Well, it’s three months later and I still don’t have washboard abs. But I’d love to. It would be great to have “six-pack abs” where at present I have something that looks like a family-size pack of marshmallows!
To be honest, I would like the result of hard work without doing the hard work. But I realize more and more each day the truth of what Meryl Streep’s character says in The Bridges of Madison County, “We are the choices we have made.”
You see, advertisements are not aimed at developing a healthy conscience. Advertisers know that most people think of their consciences as an imposition on their lives. Conscience is a drag on our fun! It asks people to act in ways that inconvenience them. It either stops people from doing things that they would otherwise enjoy, or it takes away their enjoyment when they ignore their conscience and do the thing anyway.
Conscience is a nag! It never shuts up. It will not leave us in peace to live in the way we want to live.
And yet, if I had listened to my conscience three months ago, I would be much closer to having abs of steel, as opposed to having abs of mush.
Not only that, but listening to my conscience—and by that I mean the God-give sense of what is right and wrong—will affect far more than my body. It will affect the destiny of my soul. Why? Because “we are the choices we have made.”
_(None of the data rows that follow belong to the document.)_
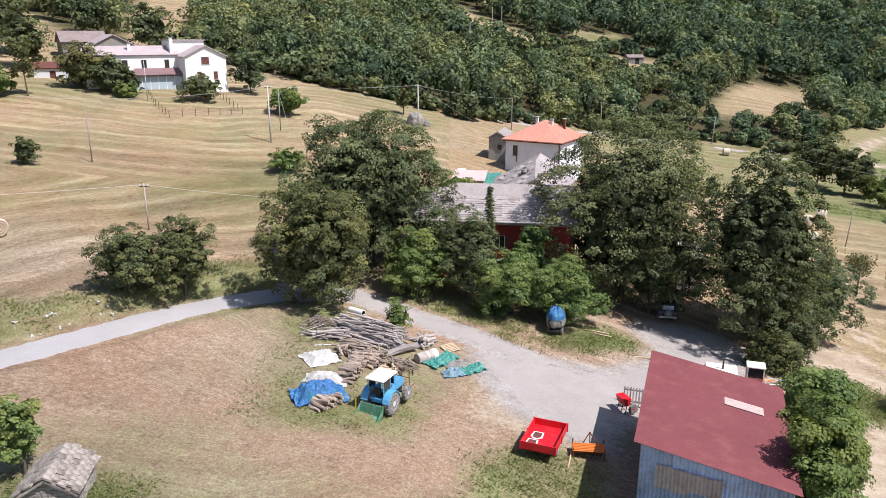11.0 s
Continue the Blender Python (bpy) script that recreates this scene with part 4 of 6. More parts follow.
def build_woods():
    rng = np.random.RandomState(5)
    fx, fy = zip(*WOOD_FRONT)
    spots = []
    for zone, (lo, hi, gap, tall, wide) in enumerate(((150, 262, 6.9, 9.8, 5.0), (262, 360, 8.6, 10.5, 6.2), (360, 520, 11, 11, 7.6), (520, 860, 17, 14, 11.5))):
        far = 0.66 * hi + 40
        gx, gy = np.meshgrid(np.arange(-far * 0.86, far, gap), np.arange(lo, hi, gap))
        x, y = gx.ravel() + rng.uniform(-0.45, 0.45, gx.size) * gap, gy.ravel() + rng.uniform(-0.45, 0.45, gx.size) * gap
        ok = (y > np.interp(x, fx, fy)) & (x < 0.70 * y + 40) & (x > -0.56 * y - 10)
        for poly in (CLEARING, HILL_FIELD, HILL_FIELD_SMALL, SHED_FIELD, HOUSE_FIELD, HOUSE_FIELD_SMALL):
            ok &= ~inside(x, y, poly)
        ok &= ~inside(x, y, [(-72, 160), (-28, 160), (-28, 186), (-52, 194), (-72, 190)])
        spots += [(px, py, zone, tall, wide) for px, py in zip(x[ok], y[ok])]
    # undergrowth along the wood's edge
    for px in np.arange(-60, 165, 2.6):
        spots.append((px + rng.uniform(-1, 1), float(np.interp(px, fx, fy)) + rng.uniform(-0.6, 2.2), 0, rng.uniform(3.0, 5.5), rng.uniform(1.8, 2.8)))
    shapes = [[woodland_crown(np.random.RandomState(900 + 20 * zone + k), *grain) for k in range(12)] for zone, grain in enumerate(((17, 440), (15, 290), (13, 160), (11, 80)))]
    verts, faces, tones, hues, count = [], [], [], [], 0
    for px, py, zone, tall, wide in spots:
        core, f, lp, ld, lt, lw = shapes[zone][rng.randint(12)]
        h, r = tall * rng.uniform(0.7, 1.35), wide * rng.uniform(0.62, 1.25)
        n = len(lp)
        # hedge-high growth along the roadside and below the clearings
        if 55 < px < 115 and py < 236:
            h, r = h * 0.52, r * 0.72
        elif inside(px, py, FIELD_APRON):
            h, r = h * 0.36, r * 0.7
        elif 0 < px < 80 and 225 < py < 300:
            h *= 0.68
        elif py < np.interp(px, fx, fy) + 7:
            h *= 0.8
        a = rng.uniform(0, math.tau)
        turn = np.array([[math.cos(a), math.sin(a), 0], [-math.sin(a), math.cos(a), 0], [0, 0, 1]])
        ground = ground_z(px, py) + 0.10 * max(0, py - 520) + 0.22 * max(0, px - 420) * float(step(150, 500, py))
        size, at = np.array((r, r, h * 0.52)), np.array((px, py, ground + h * 0.50))
        # crowns vary at random; far ones darker and cooler, haze put into their colour
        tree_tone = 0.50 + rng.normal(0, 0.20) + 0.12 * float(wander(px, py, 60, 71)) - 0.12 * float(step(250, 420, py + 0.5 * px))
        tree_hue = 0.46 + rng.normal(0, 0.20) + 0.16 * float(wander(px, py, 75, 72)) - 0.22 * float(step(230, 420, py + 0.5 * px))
        scale = (0.66, 0.96, 1.5, 2.7)[zone] * (0.75 + 0.25 * min(1.0, r / wide))
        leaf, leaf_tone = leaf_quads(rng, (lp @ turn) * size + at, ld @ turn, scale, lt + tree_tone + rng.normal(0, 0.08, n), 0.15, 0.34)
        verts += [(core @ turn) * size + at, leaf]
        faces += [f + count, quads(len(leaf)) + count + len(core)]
        # core tone is lowered: the shade inside a crown is put into its colour
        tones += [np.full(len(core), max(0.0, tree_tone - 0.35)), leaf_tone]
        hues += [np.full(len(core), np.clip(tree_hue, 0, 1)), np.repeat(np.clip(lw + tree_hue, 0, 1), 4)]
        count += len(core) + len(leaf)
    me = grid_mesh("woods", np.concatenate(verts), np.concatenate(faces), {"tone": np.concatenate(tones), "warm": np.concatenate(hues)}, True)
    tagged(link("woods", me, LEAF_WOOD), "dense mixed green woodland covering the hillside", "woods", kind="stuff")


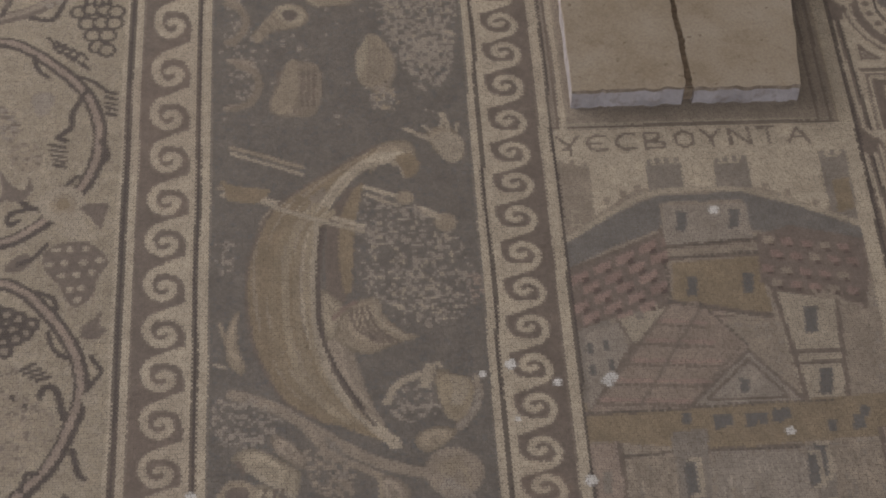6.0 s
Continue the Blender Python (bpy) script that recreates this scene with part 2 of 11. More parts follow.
def wear_or_shade(colour, share, *pts):
    """Blends a colour into a field in uneven patches: trodden dust, or painted shade."""
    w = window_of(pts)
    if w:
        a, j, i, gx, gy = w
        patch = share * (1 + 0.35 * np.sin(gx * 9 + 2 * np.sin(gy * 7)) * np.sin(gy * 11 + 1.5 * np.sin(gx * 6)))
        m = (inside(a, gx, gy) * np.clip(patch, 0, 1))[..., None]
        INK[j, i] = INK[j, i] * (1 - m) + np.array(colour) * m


def softfleck(colour, share, *pts):
    fleck(colour, share, *rounded(pts, True))


def disc(colour, x, y, r, ry=None):
    u = np.linspace(0, 2 * math.pi, 28)[:-1]
    fill(colour, *zip(x + r * np.cos(u), y + (ry or r) * np.sin(u)))


def ring(colour, width, x, y, r):
    u = np.linspace(0, 2 * math.pi, 40)
    line(colour, width, *zip(x + r * np.cos(u), y + r * np.sin(u)))


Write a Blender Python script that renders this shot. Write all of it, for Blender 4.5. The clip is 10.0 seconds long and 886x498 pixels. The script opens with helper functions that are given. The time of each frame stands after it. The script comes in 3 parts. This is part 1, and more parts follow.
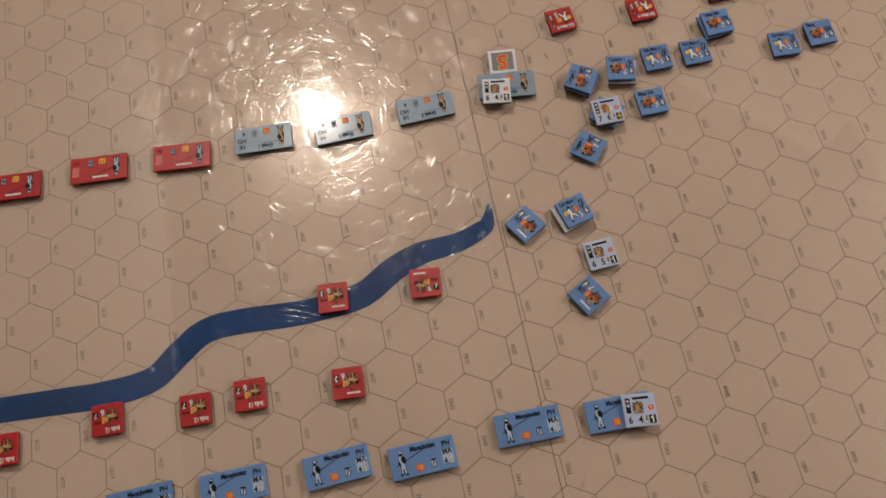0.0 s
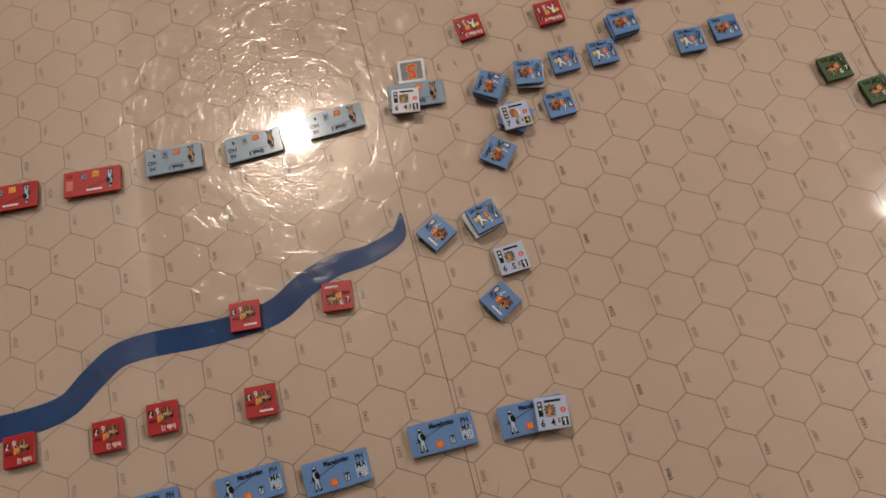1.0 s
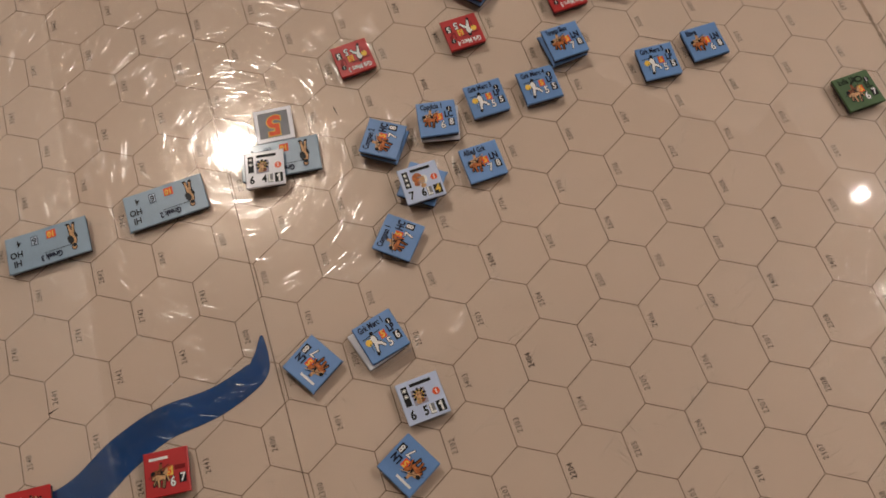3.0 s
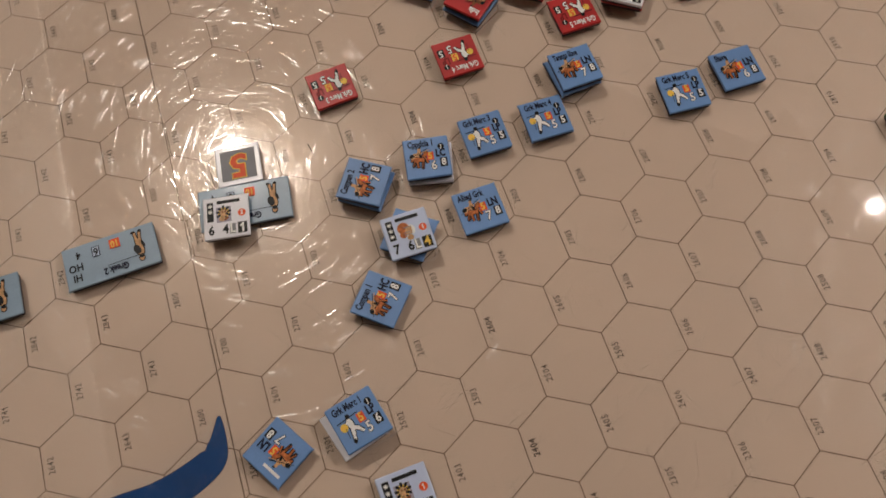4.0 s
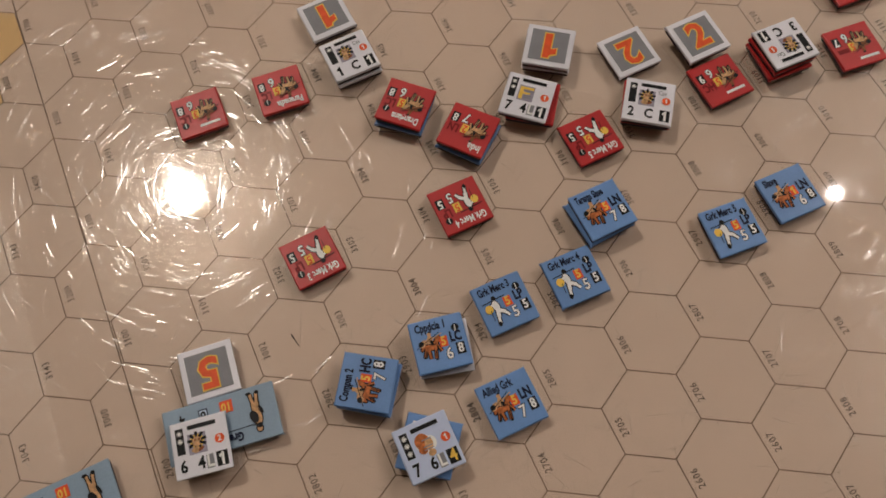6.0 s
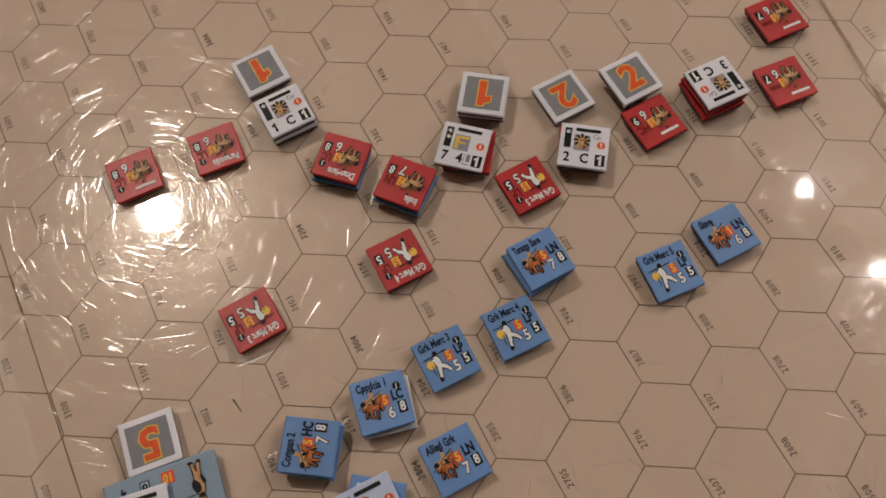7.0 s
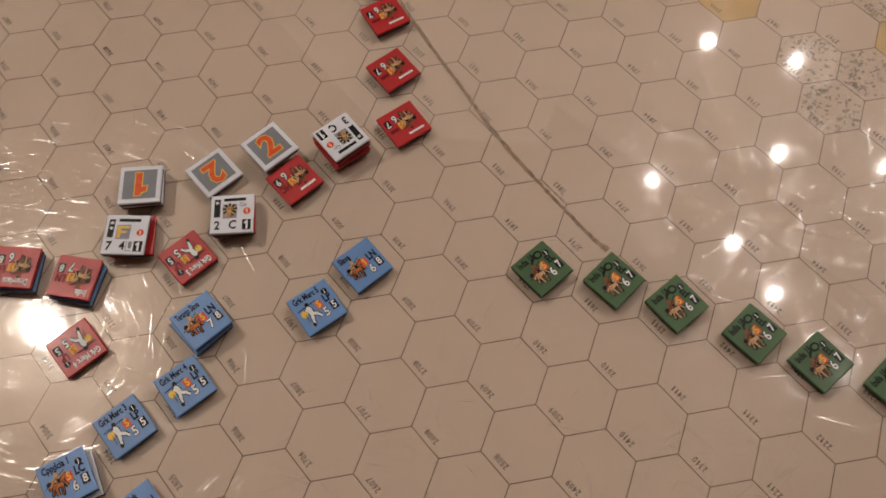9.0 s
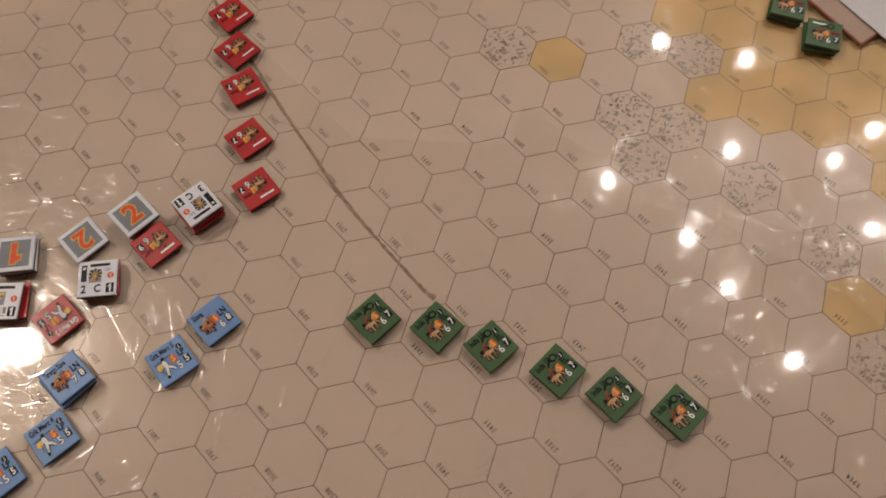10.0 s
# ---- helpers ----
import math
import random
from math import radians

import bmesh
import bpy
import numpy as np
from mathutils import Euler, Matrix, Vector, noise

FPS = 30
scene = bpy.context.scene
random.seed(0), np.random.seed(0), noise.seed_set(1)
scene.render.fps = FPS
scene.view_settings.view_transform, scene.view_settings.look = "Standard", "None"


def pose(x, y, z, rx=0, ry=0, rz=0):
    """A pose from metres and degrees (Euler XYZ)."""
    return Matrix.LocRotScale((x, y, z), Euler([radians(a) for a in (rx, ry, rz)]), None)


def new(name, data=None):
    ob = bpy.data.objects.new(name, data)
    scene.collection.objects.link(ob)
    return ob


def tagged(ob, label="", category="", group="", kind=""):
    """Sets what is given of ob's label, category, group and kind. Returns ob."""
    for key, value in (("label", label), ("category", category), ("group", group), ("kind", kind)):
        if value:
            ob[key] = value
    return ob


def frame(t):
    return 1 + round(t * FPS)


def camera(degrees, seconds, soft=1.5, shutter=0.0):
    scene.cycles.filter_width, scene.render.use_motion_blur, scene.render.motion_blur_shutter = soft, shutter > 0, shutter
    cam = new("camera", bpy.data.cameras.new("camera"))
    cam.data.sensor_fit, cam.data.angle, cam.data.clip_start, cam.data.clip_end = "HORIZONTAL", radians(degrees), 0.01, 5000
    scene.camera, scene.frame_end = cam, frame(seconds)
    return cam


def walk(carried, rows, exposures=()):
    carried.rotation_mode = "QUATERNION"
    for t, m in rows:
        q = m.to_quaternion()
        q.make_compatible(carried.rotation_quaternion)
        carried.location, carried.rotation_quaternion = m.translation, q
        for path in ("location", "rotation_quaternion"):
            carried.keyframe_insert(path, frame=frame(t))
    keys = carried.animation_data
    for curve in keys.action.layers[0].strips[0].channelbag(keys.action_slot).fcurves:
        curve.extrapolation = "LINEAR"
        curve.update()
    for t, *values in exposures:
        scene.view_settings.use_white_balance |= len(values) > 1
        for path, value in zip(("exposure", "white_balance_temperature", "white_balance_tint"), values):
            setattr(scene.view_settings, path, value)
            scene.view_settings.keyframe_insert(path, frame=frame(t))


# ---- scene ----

Please turn to Mark 6. Today we are going to look at the story of King Herod, a man who really paid the price for the choices he made. Let me read Mark 6:17-28:
17 For it was Herod who had sent and seized John and bound him in prison for the sake of Herodias, his brother Philip’s wife, because he had married her. 18 For John had been saying to Herod, “It is not lawful for you to have your brother’s wife.” 19 And Herodias had a grudge against him and wanted to put him to death. But she could not, 20 for Herod feared John, knowing that he was a righteous and holy man, and he kept him safe. When he heard him, he was greatly perplexed, and yet he heard him gladly.
21 But an opportunity came when Herod on his birthday gave a banquet for his nobles and military commanders and the leading men of Galilee. 22 For when Herodias’s daughter came in and danced, she pleased Herod and his guests. And the king said to the girl, “Ask me for whatever you wish, and I will give it to you.” 23 And he vowed to her, “Whatever you ask me, I will give you, up to half of my kingdom.” 24 And she went out and said to her mother, “For what should I ask?” And she said, “The head of John the Baptist.” 25 And she came in immediately with haste to the king and asked, saying, “I want you to give me at once the head of John the Baptist on a platter.” 26 And the king was exceedingly sorry, but because of his oaths and his guests he did not want to break his word to her. 27 And immediately the king sent an executioner with orders to bring John’s head. He went and beheaded him in the prison 28 and brought his head on a platter and gave it to the girl, and the girl gave it to her mother. (Mark 6:17-28)
Introduction
Perhaps you have heard the story of a CEO who has taken on a new job. The outgoing CEO says to him, “Sometimes you will make wrong choices. You will. You will mess up. When that happens, I have prepared three envelopes for you. I left them in the top drawer of the desk. The first time you mess up by making a wrong choice, open envelope #1. The second time you mess up, open #2. The third time, open #3.”
For the first few months, everything goes fine. Then the new CEO makes his first wrong choice. So he goes to the drawer, opens up envelope #1, and the message reads, “Blame me.”
So, he does. “This is the old CEO’s fault. I inherited his problems. The mistake I made is really his problem.”
Everybody says, “Okay.” And it works out pretty well.
Things go fine for a while, and then the new CEO makes his second mistake. So, he goes to the drawer and opens up envelope #2. This time he reads, “Blame the Board.”